Shaka (ca. 1787-1828) was an African warrior leader and creator of the Zulu military monarchy. His career was a transforming influence in the history of southern and central Africa.

Shaka was the son of the Zulu chieftain Senzangakona, but doubt surrounds his legitimacy, and it seems that his mother, Nandi, was soon expelled with her child from Senzangakona's household. Thus Shaka grew up an exile in the territories of neighboring chiefs. The distortions in his adult personality, his indifference to suffering, his fierce devotion to his mother, and his urge to dominate may, in some measure, be attributable to the experiences of those years.

The latter phase of this period of exile was spent in the territory of the Mthethwa chief Dingiswayo. Here Shaka found himself at the center of military activity and political change, for Dingiswayo was engaged in subjugating his weaker neighbors and establishing a confederacy of chief-tainships under Mthethwa overlordship.

Upon reaching adulthood, Shaka was drafted into the Mthethwa army and rapidly distinguished himself. By 1816 he had been promoted to a position of command and had won Dingiswayo's patronage. With this backing Shaka plotted successfully for the assassination of his own half brother Sigujana, who had succeeded Senzangakona, and then seized the Zulu chieftainship for himself.

Leader of the Zulu

As chief of the Zulu people, Shaka stood in a client relationship to Dingiswayo, but after the Mthethwa chief's death (ca. 1818) Shaka launched an independent career of conquest. A master of strategy and battle tactics, he injected a new ferocity into warfare by subjecting his men to iron discipline and training them in novel methods of close combat. Shields were exploited as weapons for disarming the enemy, and short-handled stabbing spears were introduced in place of the traditional throwing assegais.

Shaka also built as he conquered. His regiments were not enrolled territorially; instead, as he expanded his domains, he drafted the men of the conquered chiefdoms into age regiments under a system of centralized command. Thus traditional local loyalties were deprived of any means of military expression, and the men of fighting age were made wholly dependent on the will of their new ruler. Even marriage was prohibited except to men of regiments that had earned this privilege by service in arms.

Shaka's most decisive victory (ca. 1818/1819) was probably that against the Ndwandwe chief, Zwide, who had been Dingiswayo's most dangerous rival. After that, there was no serious obstacle to the expansion of Shaka's power, and by 1824 his rule extended over the country east of the Drakensberg from the southern frontiers of present-day Swaziland to the lands of Natal beyond the Tugela River. Dingiswayo had established a Mthethwa overlordship; Shaka created a centralized monarchy in which the chief-doms of the past were obliterated except in certain privileged enclaves and on the marches of his kingdom, where some chiefly lines seem to have retained a measure of local authority under a client relationship.

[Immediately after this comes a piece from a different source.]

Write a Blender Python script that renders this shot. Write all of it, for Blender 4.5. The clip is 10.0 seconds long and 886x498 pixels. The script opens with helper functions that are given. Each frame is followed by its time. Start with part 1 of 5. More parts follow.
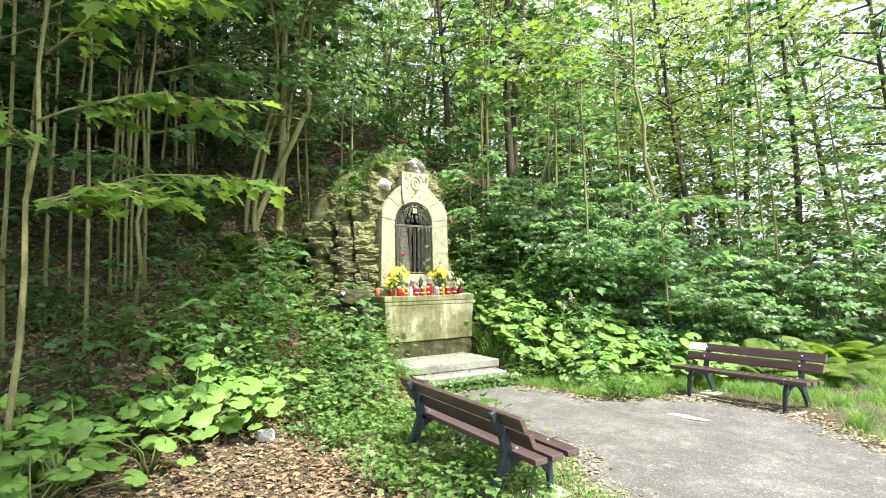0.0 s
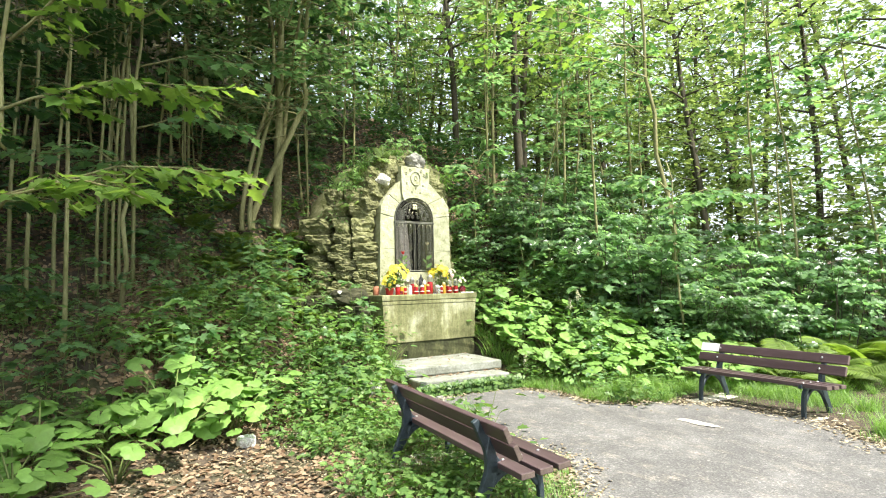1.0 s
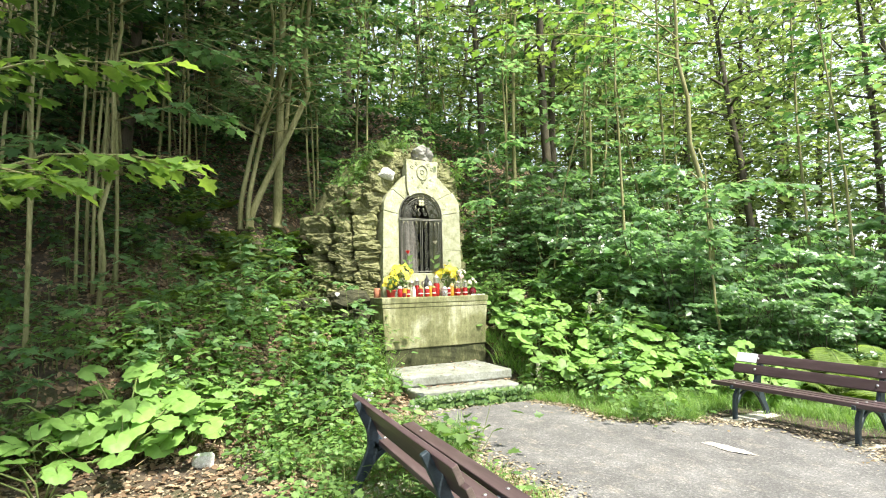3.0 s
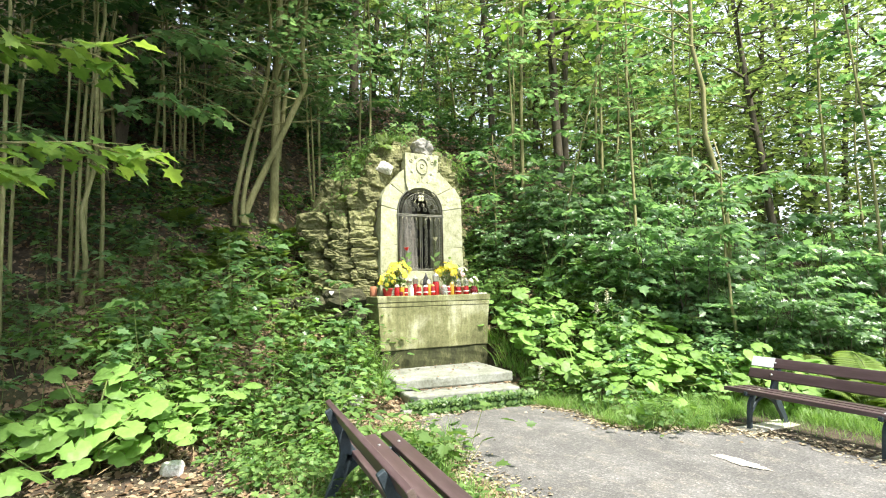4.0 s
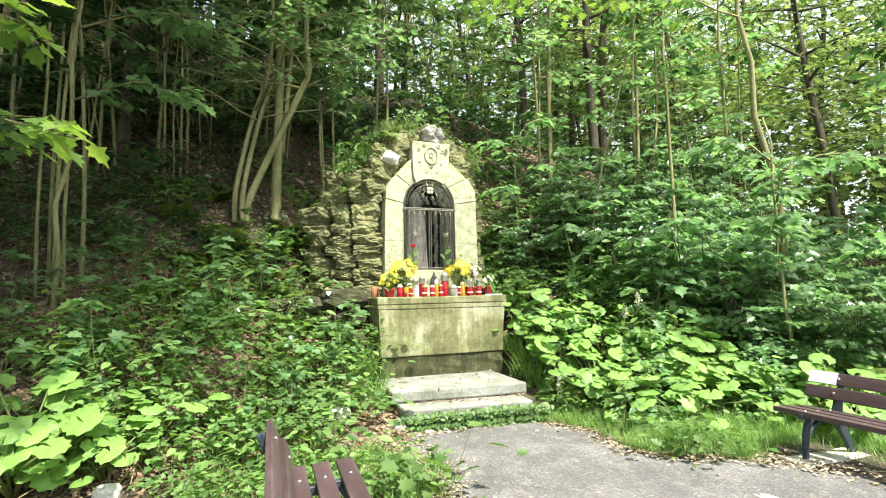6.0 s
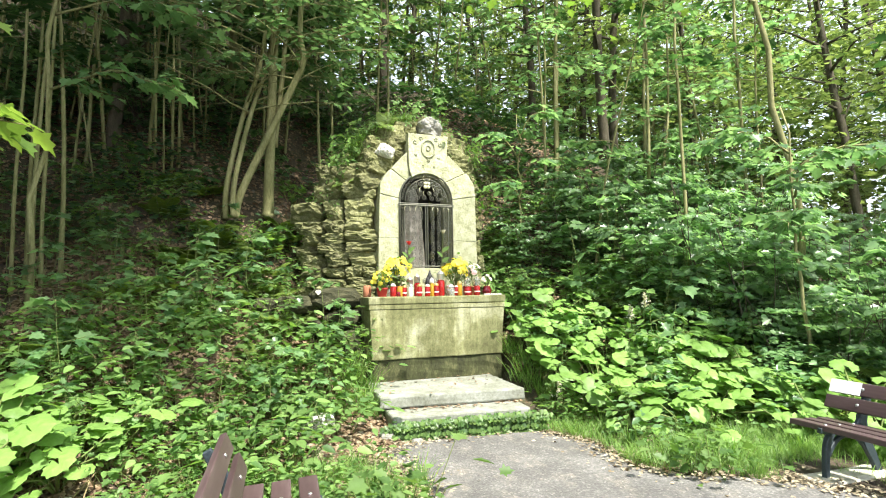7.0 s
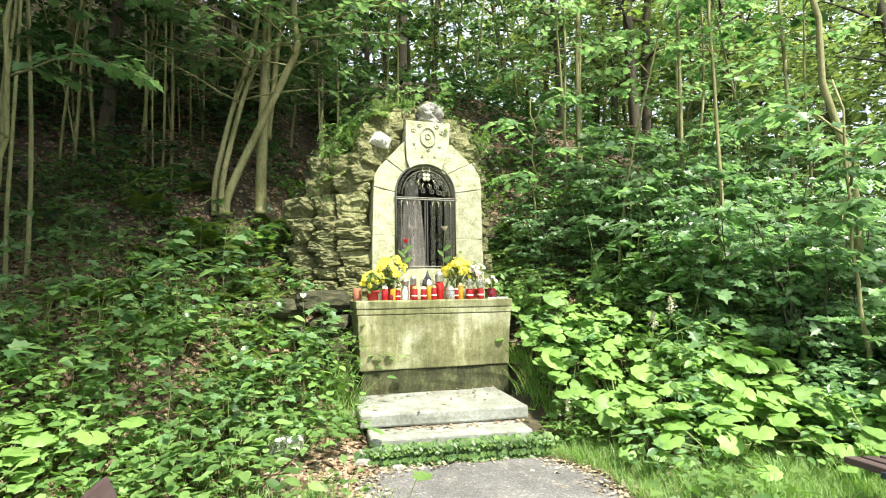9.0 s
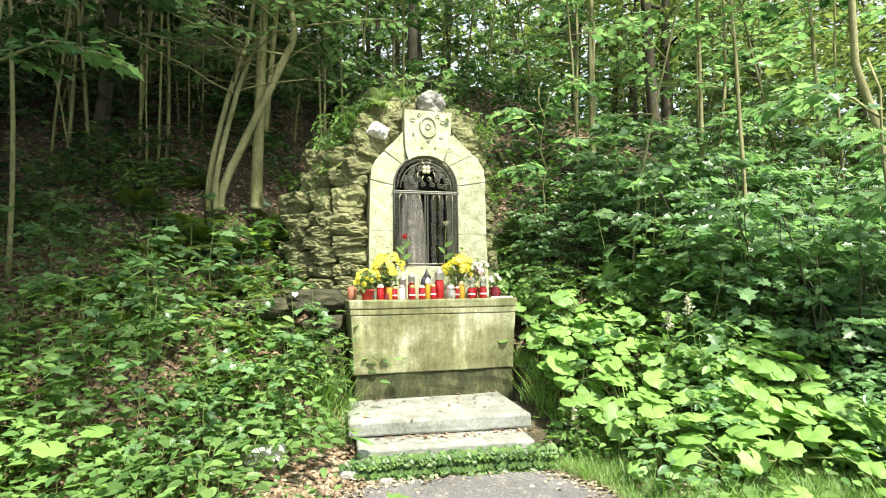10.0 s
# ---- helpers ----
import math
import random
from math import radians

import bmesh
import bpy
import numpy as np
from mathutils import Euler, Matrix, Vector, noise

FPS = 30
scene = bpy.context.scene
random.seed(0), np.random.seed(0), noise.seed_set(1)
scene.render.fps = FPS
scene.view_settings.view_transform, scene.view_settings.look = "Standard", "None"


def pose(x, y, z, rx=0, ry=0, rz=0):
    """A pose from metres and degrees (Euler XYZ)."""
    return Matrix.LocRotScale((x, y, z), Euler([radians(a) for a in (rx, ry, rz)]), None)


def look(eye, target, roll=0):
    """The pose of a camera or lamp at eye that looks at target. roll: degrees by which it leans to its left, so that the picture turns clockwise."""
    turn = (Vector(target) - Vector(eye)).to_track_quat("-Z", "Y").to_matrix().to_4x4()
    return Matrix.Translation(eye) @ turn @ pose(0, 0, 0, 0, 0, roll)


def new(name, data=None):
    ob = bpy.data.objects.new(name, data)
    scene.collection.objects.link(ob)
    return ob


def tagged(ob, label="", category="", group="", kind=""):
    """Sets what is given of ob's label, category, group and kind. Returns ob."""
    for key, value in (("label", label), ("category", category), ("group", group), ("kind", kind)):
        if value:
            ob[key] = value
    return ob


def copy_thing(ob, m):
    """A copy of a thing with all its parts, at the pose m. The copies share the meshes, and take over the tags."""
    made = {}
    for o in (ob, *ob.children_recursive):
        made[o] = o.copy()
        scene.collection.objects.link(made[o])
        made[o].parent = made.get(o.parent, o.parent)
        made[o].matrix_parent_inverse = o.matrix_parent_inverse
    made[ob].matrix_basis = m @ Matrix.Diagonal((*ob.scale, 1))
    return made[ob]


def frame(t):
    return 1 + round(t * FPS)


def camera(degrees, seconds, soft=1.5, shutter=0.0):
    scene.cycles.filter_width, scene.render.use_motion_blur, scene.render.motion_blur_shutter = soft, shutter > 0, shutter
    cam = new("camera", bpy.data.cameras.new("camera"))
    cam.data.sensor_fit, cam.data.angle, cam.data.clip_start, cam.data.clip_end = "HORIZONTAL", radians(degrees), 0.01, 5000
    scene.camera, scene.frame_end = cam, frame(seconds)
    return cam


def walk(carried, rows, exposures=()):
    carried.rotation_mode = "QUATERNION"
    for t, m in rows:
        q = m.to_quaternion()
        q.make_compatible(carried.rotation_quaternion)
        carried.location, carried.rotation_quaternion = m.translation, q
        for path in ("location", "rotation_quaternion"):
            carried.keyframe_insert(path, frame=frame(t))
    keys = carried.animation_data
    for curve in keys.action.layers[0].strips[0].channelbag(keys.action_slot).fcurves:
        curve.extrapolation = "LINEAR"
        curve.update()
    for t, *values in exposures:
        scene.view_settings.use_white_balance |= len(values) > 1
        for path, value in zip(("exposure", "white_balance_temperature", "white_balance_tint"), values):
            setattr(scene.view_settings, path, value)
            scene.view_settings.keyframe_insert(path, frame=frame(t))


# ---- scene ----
cam = camera(76.4, 10.0, soft=1.1)
PATH = [
    (0, (-5.351, -7.82, 1.595), (-4.188, -6.197, 1.712), -0.9),
    (0.5, (-5.142, -7.736, 1.591), (-4.003, -6.096, 1.706), -1.0),
    (1, (-4.948, -7.684, 1.566), (-3.831, -6.029, 1.683), -1.1),
    (1.5, (-4.697, -7.631, 1.569), (-3.617, -5.952, 1.69), -1.2),
    (2, (-4.5, -7.58, 1.572), (-3.457, -5.879, 1.695), -1.3),
    (2.5, (-4.298, -7.493, 1.555), (-3.286, -5.772, 1.678), -1.2),
    (2.7, (-4.218, -7.452, 1.548), (-3.216, -5.726, 1.673), -1.2),
    (3.8, (-3.816, -7.249, 1.534), (-2.864, -5.495, 1.661), -0.9),
    (4, (-3.703, -7.214, 1.53), (-2.768, -5.45, 1.655), -1.0),
    (4.5, (-3.464, -7.117, 1.537), (-2.567, -5.334, 1.664), -1.0),
    (5, (-3.283, -7.024, 1.527), (-2.428, -5.221, 1.66), -1.0),
    (5.5, (-3.089, -6.888, 1.497), (-2.272, -5.068, 1.631), -0.9),
    (5.7, (-3.023, -6.834, 1.479), (-2.217, -5.009, 1.618), -0.9),
    (6.8, (-2.579, -6.543, 1.491), (-1.841, -4.689, 1.622), -0.9),
    (7, (-2.548, -6.505, 1.489), (-1.808, -4.652, 1.623), -0.7),
    (7.5, (-2.346, -6.376, 1.5), (-1.634, -4.512, 1.637), -0.8),
    (8, (-2.187, -6.273, 1.504), (-1.507, -4.398, 1.644), -0.8),
    (8.5, (-2.011, -6.136, 1.507), (-1.367, -4.247, 1.644), -0.7),
    (9, (-1.861, -5.999, 1.525), (-1.248, -4.099, 1.657), -0.6),
    (9.5, (-1.699, -5.845, 1.539), (-1.119, -3.935, 1.668), -0.6),
    (10, (-1.538, -5.703, 1.527), (-0.993, -3.783, 1.653), -0.6),
]
walk(cam, [(t, look(eye, target, roll)) for t, eye, target, roll in PATH])
EXPOSURE = 1.4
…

Repercussions of Shakan Militarism

Shaka's influence was not confined to the region of his own conquests. In several instances chiefs who were the victims of his attacks, or who feared his wrath, fled with their followers and began careers of plunder that contributed to disruption far beyond the area in which the Zulu armies were operating. This upheaval (the Difaqane) affected the patterns of population distribution over a large part of southern and central Africa.

In Natal and in the central plateau region the devastation was such that the Afrikaners (South Africans of European descent) and Boers (South Africans of Dutch or Huguenot descent) found apparently empty lands awaiting them when they spread out from the Cape in 1836-1838. Elsewhere, either in imitation of Shaka's military state or in response to the critical conditions resulting from the Difaqane, new polities were constructed by the Bantu-speaking peoples which profoundly influenced the history of southern and central Africa.

By sending refugees spilling southward, Shaka's campaigns increased the pressures on the already-troubled Cape eastern frontier. And by permitting white traders and hunters to establish themselves at Port Natal in 1824, he nurtured the seeds of a new British colony that would ultimately annex Zululand and carry it into a white-controlled Union of South Africa.

Shaka lived long enough to have only a limited awareness of the changes wrought by his career. In 1827, after the death of his mother, he imposed extravagant mourning ceremonies that left loyalty strained, and in 1828 he was assassinated by two of his half brothers, Dingane and Mhlangana, acting in conspiracy with his personal attendant, Mbopa. However, the Zulu kingdom remained an important factor in South African politics until its defeat by Britain in 1879, and a sense of Zulu nationhood survives to this day.

Further Reading on Shaka

E. A. Ritter's popular biography Shaka Zulu: The Rise of the Zulu Empire (1955) is enriched by oral tradition but marred by a tendency to romanticize. It should be read with Alfred T. Bryant, Olden Times in Zululand and Natal (1929); Donald R. Morris, The Washing of the Spears (1965); and John D. Omer-Cooper, The Zulu Aftermath (1966). Also helpful is Monica Wilson and Leonard Thompson, eds., The Oxford History of South Africa (1969).